To get an informal insight: imagine you have a lot (say, 1000) realizations of this process. Ask yourself how many of this realizations will converge to 0. Recall that, for each fixed realization, what we have is a plain numeric sequence, so we are speaking of the common (non-random) sequence convergence now. But our sequences are composed of 0's and 1's; hence a sequence will converge to zero only if it has finite number of ones; ie. if $\exists n_j,$ $x[n_j]=1; x[n]=0 , n>n_j$. Intution says that is not very probable that this will happen for the majority of our 1000 realizations; actually, on the contrary, it's extremely improbable that it happens ever.

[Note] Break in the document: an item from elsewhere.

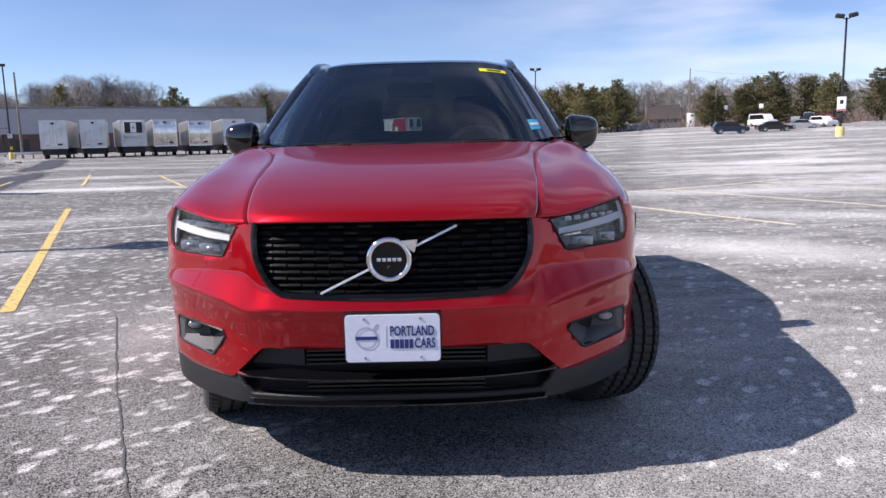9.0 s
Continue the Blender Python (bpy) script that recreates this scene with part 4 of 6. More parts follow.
# headlights
for s in (-1, 1):
    P = LIGHT if s > 0 else mirrored(LIGHT)
    hl = part("headlight", outline_bar(P, 0.002, 0.05, 0.008, front), BLACKPL, car, "clear headlight with a sideways T running light")
    part("housing", prism(P, 0.06, 0.066, front), LAMP_DARK, hl)
    lid = sheet(np.array([[(x, y + swell(x, z) + 0.003, z) for x, y in PLAN] for z in np.linspace(0.92, 0.70, 12)]) * (s, 1, 1), (0, -1, 0))
    cut(lid, P, keep_inside=True)
    lens_ob = part("lens", lid, LENS, hl)
    lens_ob.visible_shadow = False
    # the sideways T: a long arm and an outer fork
    def strip(pts, w, k0, k1, m, nm):
        bm = bmesh.new()
        rows = []
        for i, (x, z) in enumerate(pts):
            ww = w[i] if hasattr(w, "__len__") else w
            xa, za = pts[max(i - 1, 0)]
            xb, zb = pts[min(i + 1, len(pts) - 1)]
            dx, dz = xb - xa, zb - za
            ln = math.hypot(dx, dz)
            nx, nz = -dz / ln * ww, dx / ln * ww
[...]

We can compute the probability explicitly (this not necessary, nor even usual, to prove/disprove convergence). Let $A_k$ be the event $x[k]=1; x[n]=0 , n>k$. By telescoping the product we get that each probability (for fixed $k$) is zero:

$P(A_k)= \frac{1}{k} \prod_{n=k+1}^{\infty} \left(1 - \frac{1}{n} \right)= \frac{1}{k} \frac{k}{k+1}\frac{k+1}{k+2} \cdots = 0$

The probability of convergence is $\sum_k P(A_k)$ ; but the (countable) union of events of probability zero has probability zero. Hence, the probability is not one (as we should have got, if convergence was almost sure), but, on the contrary, zero.